The plastic cockpit parts by themselves are a bit simplified, but the 49 pre-painted photoetched metal parts for the instrument panel, side consoles, shoulder harnesses, and lap belts (among other detail parts) add an impressive level of detail (as it would seem Eduard intended from the get-go). Engine exhaust stacks are okay for 1:48 scale. While the exhausts themselves are not hollow as a resin casting can achieve (and there’s an Eduard Brassin set for that), the kit parts do feature slightly recessed faces and a good wash of a dark color can achieve the illusion of a deeper exhaust.
The landing gear, tires, and tailwheel assembly are all very nicely detailed and molded. The rudder, elevators, and ailerons are all separate parts. At least for the rudder, the mounting tab seems to force a straight-in fit and a little modification might be necessary to fit the rudder in a deflected position. The clear parts are gorgeous and possess pretty much perfect optical quality with no seams present. Likewise, the pre-painted photoetched parts are beautifully made.
There are a lot of unused parts in this kit – about 80 in all. These include an additional propeller, other MG 17 fairings, underwing dipole night fighter antennas, and alternate gear doors, rudders, and ailerons for other Fw 190 variants.
The decal sheets were printed in-house by Eduard and cover the five well-chosen and eye-catching schemes described above. I really like the colors in ALL of them! There’s also a complete set of airframe stencils. Alternate decal versions of the instrument faces are provided if working with the PE parts is not the builder’s preference. Printing appears perfect. Everything is in register, colors look great, and carrier film is finely restrained.
Also – I’ve got to mention that the box art is one of the more dynamic and engaging examples Eduard has produced lately. It depicts a very close encounter between a B-17 and W. Nr. 680747 (Markings Option A in the kit). It’s also available as a print in the EduArt product line HERE: https://www.eduard.com/eduard/posters/fw-190a-8-r2.html?cur=2.

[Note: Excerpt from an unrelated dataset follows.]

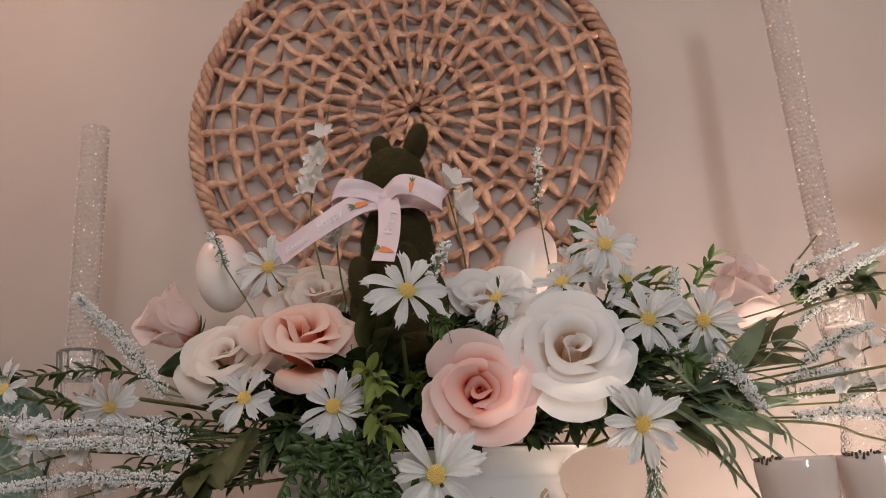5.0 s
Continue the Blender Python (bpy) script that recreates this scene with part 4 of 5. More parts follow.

Weaknesses: There is very little to critique here. First, the landing flaps are not molded as separate parts, but there’s an Eduard PE set for that. Second, I do believe the inboard main gear well doors should be closed in the parked position, as I understand that they cycled open and then closed when the gear was either retracted or extended. Third, the cockpit and gear wells are just a bit simplified. I can confirm this particularly as I had my head up into the cockpits and gear wells of a pair of 190s recently at the Military Aircraft Museum in Virginia Beach, Virginia. Again, there are plenty of photoetched and Brassin sets to take care of any “minimized” detail there, and almost anyone can add the appropriate wiring/plumbing in the wells with very little effort. At the end of the day, these three points do not represent substantive critiques but are things to think about as you plan your build.
Once again, Eduard nails it with another great 1:48 scale kit of their Fw 190A-8/R2. For those interested in adding even more detail to their second-generation Eduard Würger, Eduard has also issued cockpit, engine, machine gun, landing flaps, and cannon bay detail sets, among other products. Enjoy this one!